Il destino è un oceano e le sue onde sono spesso molto più grandi di noi...

Lo stato d’animo con cui si affronta la visione di un film (ma fosse anche un quadro, la lettura di un libro o l’ascolto di un disco) sono fondamentali per l’opinione che ci faremo in seguito dell’opera stessa.
Riuscire cioè ad essere estremamente razionali e lucidi di fronte a certe opere è già di per sè un operazione difficile se ci si lascia trasportare dal racconto e dall’emotività, senza cioè farsi prendere dalla smania dell’analisi critica a tutti i costi.

Questo lavoro di Lars Von Trier, si colloca esattamente in quella tipologia di film appena descritti: è impossibile restare indifferenti! O li ami o li odi. Non necessariamente capolavori, anzi… abbastanza imperfetti, sporchi e con qualche eccesso e manierismo di troppo ma che riescono, nonostante tutto, a infondere, dopo quasi 2 ore e mezza di proiezione una forma di adesione partecipativa alle vicende dei personaggi. Chiamatela “alchimia”, colpo di fulmine o quella stessa cosa per cui due persone si piacciono subito senza sapere nulla una dell’altra ma questo film è riuscito nell’arduo compito di farmi calare nella vicenda in una forma di rapporto simbiotico e reciproco senza eguali.
Un film ripeto, girato in forma “sporca” e volutamente imperfetto (come la vita, sembra dirci il regista), ossia con camera a mano, senza abbellimenti scenografici e senza particolari cure nella direzione della fotografia, come imponevano le ferre leggi del gruppo Dogma 95, battezzato dallo stesso Von Tiers. Leggi che prevedevano pure l’assoluta VERIDICITA’ della posizione della macchina da presa (vietati Dolly o macchine fisse ma tutto rigorosamente ad altezza occhio umano come se la mdp fosse esattamente una testimone oculare di fatti e SENZA il minimo intervento possibile di finzione in ogni aspetto di ripresa, compreso le inevitabili traballamenti di macchina da un cambio di scena all’altro).

Il film narra la vicenda ambientata nei primi anni 70 di una giovane scozzese (una splendida Emily Watson ispirata come mai) che, a causa di un incidente lavorativo capitato al marito che gli impedirà di avere rapporti sessuali, decide di affrontare una Grande Prova D’Amore. Sempre in accordo col marito che la convince piano piano, decide quindi di accoppiarsi in rapporti sessuali diversi con gente conosciuta per dare modo al compagno di rivivere, benché di riflesso, i suoi impulsi sessuali ormai assenti e allo stesso modo, di ridare una vita sessuale alla compagna, eroina e martire di tutta questa vicenda. Se non è una forma di Grande Amore e di Grande Rispetto Reciproco questo, cos’è?

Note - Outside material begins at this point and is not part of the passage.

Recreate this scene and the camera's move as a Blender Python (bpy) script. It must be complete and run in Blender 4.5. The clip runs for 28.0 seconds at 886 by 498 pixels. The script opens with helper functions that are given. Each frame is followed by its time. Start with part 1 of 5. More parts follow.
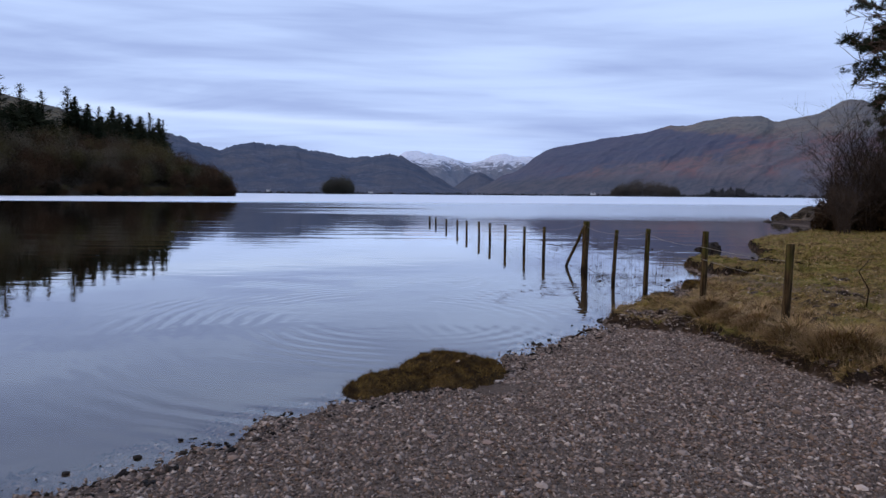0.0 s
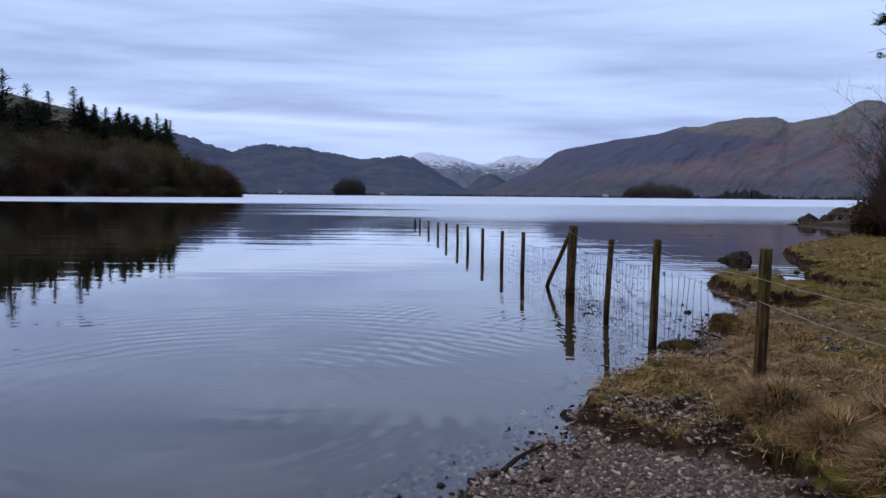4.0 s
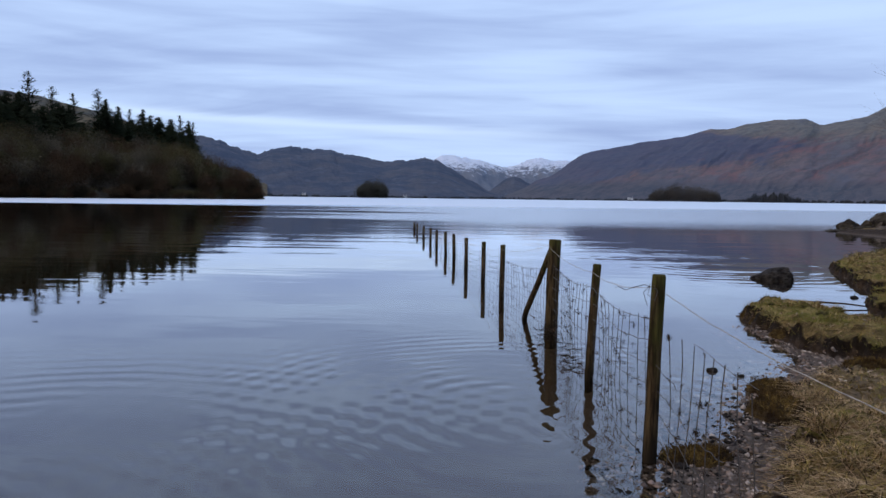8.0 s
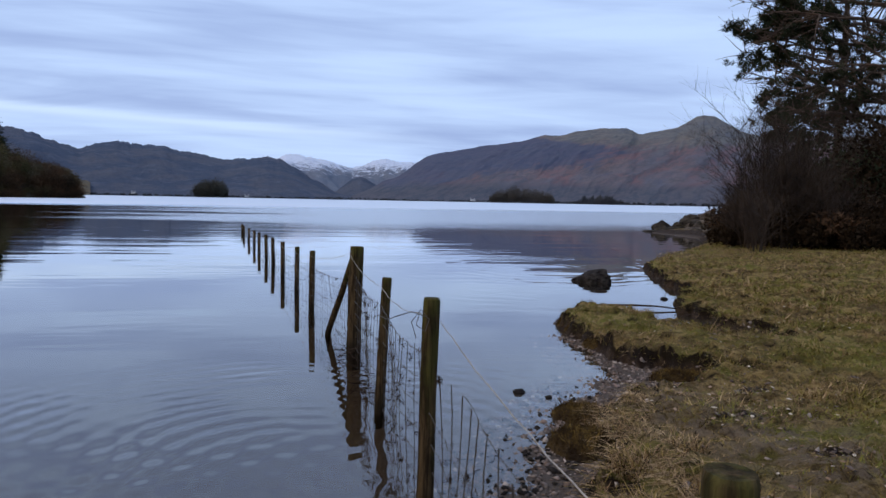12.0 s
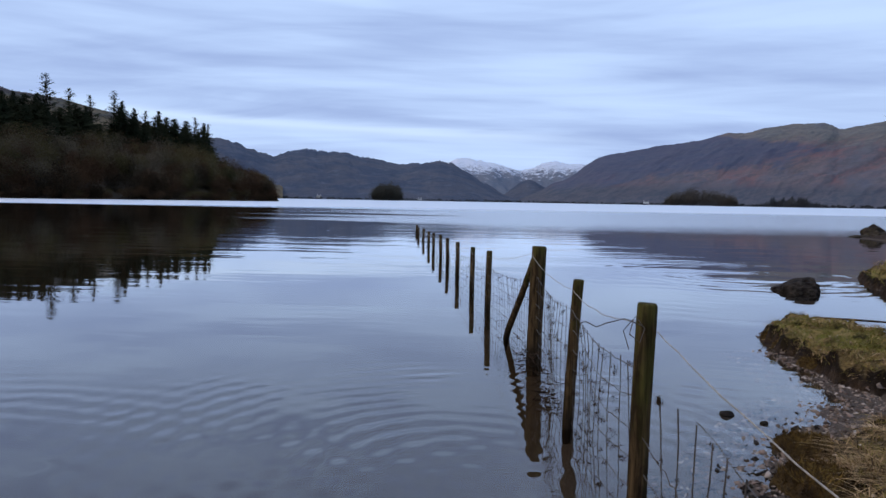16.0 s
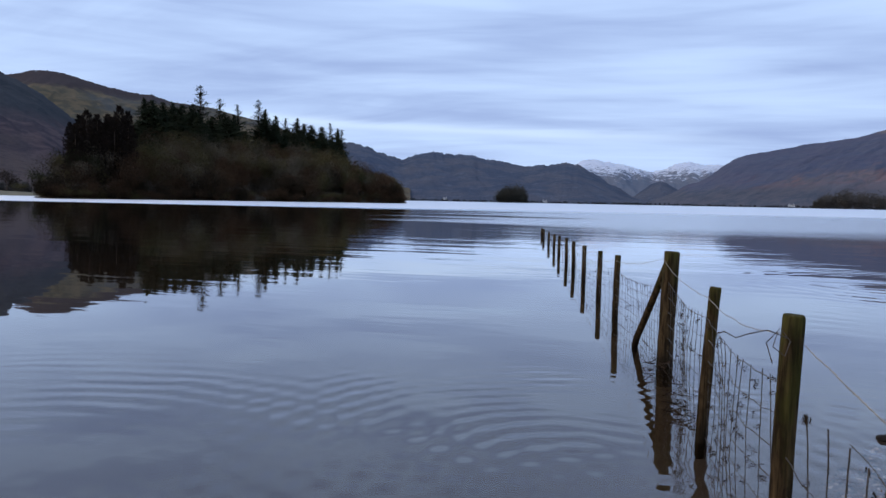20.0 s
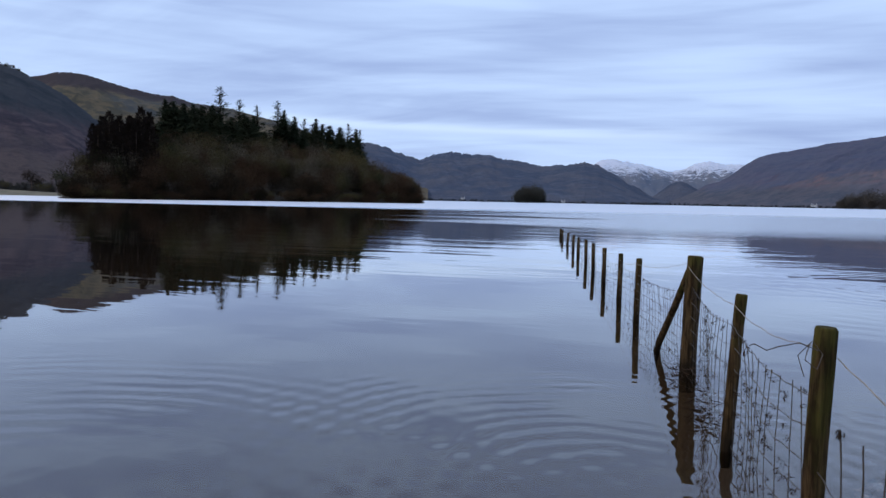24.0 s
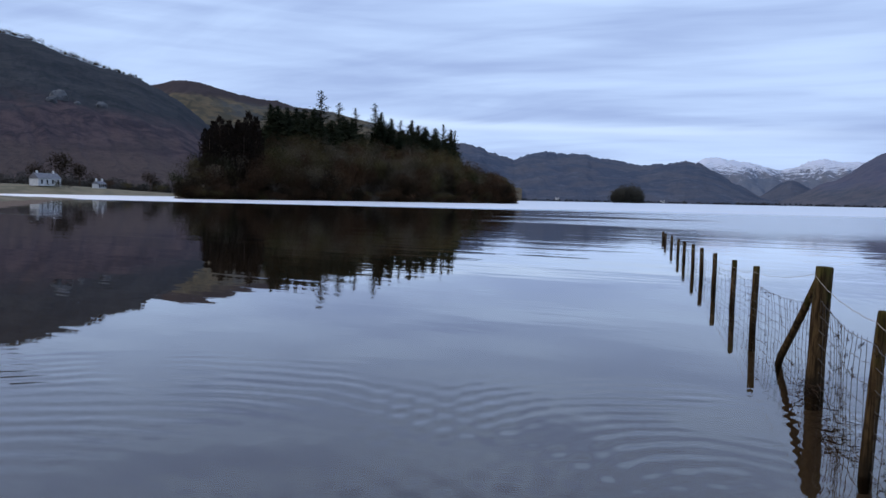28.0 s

Un film quindi duro ed estremo, che parla di un enorme sacrificio e di una forma laica di “santità” vista all’interno di un rapporto vero, adulto ed estremamente sincero tra due persone che si amano al punto tale di accettare il Non Attaccamento e la Non Possessività l’uno dell’altro.
Una storia di Sacrificio che rasenta una forma di sacralità e che accomuna il percorso della giovane donna a una visione quasi mistica del percorso di redenzione del Cristo con vari passaggi (il dialogo con le nuvole finali e la luce che si fa spazio tra loro) che non lasciano dubbi ad altre interpretazioni.
Un film di un’intensità davvero commovente, che sa arrivare direttamente al cuore dello spettatore senza troppe lungaggini narrative e che ha il solo difetto di eccedere troppo in questa tecnica di “free-cinema” fatta di inquadrature improvvisate, spesso sfuocate o in movimento che, passati i primi 10 minuti, rendono troppo faticosa la piacevolezza della visione.

Peccato perché, al di là di questo aspetto tecnico non irrilevante, Le Onde del Destino (che vinse il Gran premio della giuria al 49° Festival di Cannes del 1996) ha bellissimi dialoghi, fatti anche di silenzi e di immagini altamente evocative e spirituali di rara intensità (e spesso “crudezza”), per non sottovalutare la colonna sonora davvero “da brividi” con la riproposizione dei più grandi standard della storia del rock, a suddividere i vari capitoli del film. Sto parlando dei vari David Bowie, Leonard Cohen, Deep Purple, Procol Harum, Elton John , Jimi Hendrix… una colonna sonora indimenticabile che spero che qualcuno prima o poi recensirà.


** Ricambio la dedica a MariaElena, per la sua dolce fragilità che, al di là di come appare in questo sito, penso che nasconda un’anima davvero candida e pura… come la protagonista di questo splendido film.